Meredith: Yes. And I would actually spin it beyond: It’s not just engagement with your web properties, it’s engagement with anything you put in the market. So perhaps you have an inbound play, perhaps you have a content syndication program. Perhaps you have digital ads. Perhaps they’re actually engaging on your social channels. It’s sort of anything they’re doing that demonstrates they’re engaging specifically with you.
Can you explain trigger filter to us?
Meredith: The trigger filter is sort of a new or different one, perhaps that folks aren’t as familiar with. And what we view as a trigger filter is anything that’s happening at the organizational level that might suggest there’s a propensity to initiate a surge, or do an investigation, or evaluate existing vendors or what have you, in your area. So maybe an explicit example might help:
We have a networking client and some of the triggers that we look at are: Has there been an acquisition by an account in the last 3-6 months? Has there been a new CIO or CTO appointed in the last 3-6 months? Have they actually announced an expansion or a new office opening? Any of those organizational activities are often precursors to an evaluation of that company’s networking partner or networking provider. They indicate the account may be saying, “We need more, we need better, we need other.”
One thing that sometimes gets missed is that intent activity (in particular), as well as trigger activity, behavioral activity, and even the predictive, shouldn’t just remain at the level or at the register where it’s helping you identify and prioritize accounts. Making sure you actually pull that insight all the way through and into your message delivery is really important — it gives you so much rich intelligence about what folks at that account are leaning forward on. What are their hot button items? What are their issues? What are their challenges? What are their needs? You can use that intelligence and reflect it smartly into your account-based content messages.
I hear this the term deep personalization frequently. What does that mean?
Meredith: There’s almost an expectation around what I would call table stakes personalization. That is the email you get, or the landing page where your name has been pre-populated or your organization’s name is in there. Perhaps there’s even been some image changes that are reflective of your particular vertical. That basic level of personalization is becoming more and more pervasive. Folks get that, and they understand how to do it. And again, there are so many technologies out there that actually make it fairly straightforward to accomplish.
What I refer to in terms of deep personalization is really kicking that up a notch and making sure that not only are you personalizing at that level but you’re actually really understanding your prospect and their interests based upon the queues that you get from their behaviors and from some of the technologies I was just speaking about. For example, I would point to the HCM cloud campaign we actually ran for Oracle. What we did as part of the backend for that campaign was we actually ran an intention assessment on the key accounts that they were targeting to understand. Again, what topics were those key accounts surging on? And then based upon that intention, based upon that interest that was being shown, we actually dynamically altered the messages and the landing page content for the actual experience delivered to those accounts.
The other thing that we’ve done when you speak about deep personalization is that we’ve actually been able to successfully move beyond just having personalization delivered at that email or landing page experience, and brought it all the way through, for example, to an ebook.
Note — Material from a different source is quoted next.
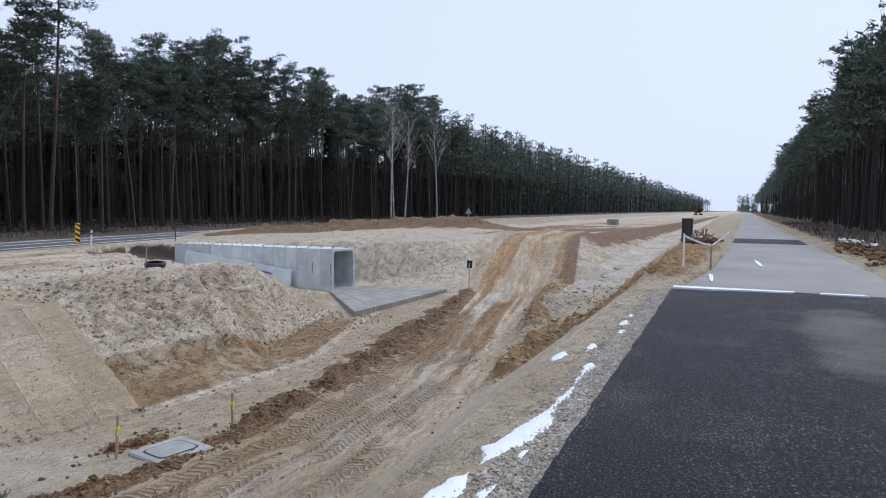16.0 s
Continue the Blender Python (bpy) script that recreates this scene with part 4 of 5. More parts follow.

Where once the individual clicked through their email, got to the landing page and then downloaded the ebook, even the internal pages of the ebook were personalized. We actually were able to scrape a screencap of the landing page of that target account and have it visible in the desktop computer and the image in the book.
I assume you can’t just hand off a playbook or a strategy document to a client — you probably have to get in there and help them with this technology, correct?
Meredith: It won’t help clients if they really don’t understand how to use it, or how to integrate the technologies, or where and how and what data needs to get passed from platform to platform to platform. Or even the order of operations in terms of, again, when do you employ certain technologies versus other technologies? So we find that there are a number of key points that organizations, clients, & prospects need some help with:
- They call for help and say, “We’ve made these purchases, and we have these platforms, but we just really don’t think we’re getting the full ROI out of them. We Aren’t quite sure how we knit them together and what those integration points are.”
- The other area that clients frequently need help with: Interestingly, enterprises sometimes get handcuffed because they have lengthy procurement cycles. It’s very difficult for them to bring in a technology to trial or for a pilot because of the various internal red tape and protocol and hoops they need to jump through. So something else that Quarry’s done is we actually have quite a deep and broad list of technology partners, and terrific partners and names that you would know. You know the Mintigo, Bombora, and others. We actually allow our clients to access that technology through us. So for some enterprises, it’s much easier for them to use the technology if it’s on our papers, so they don’t have to take on a contract.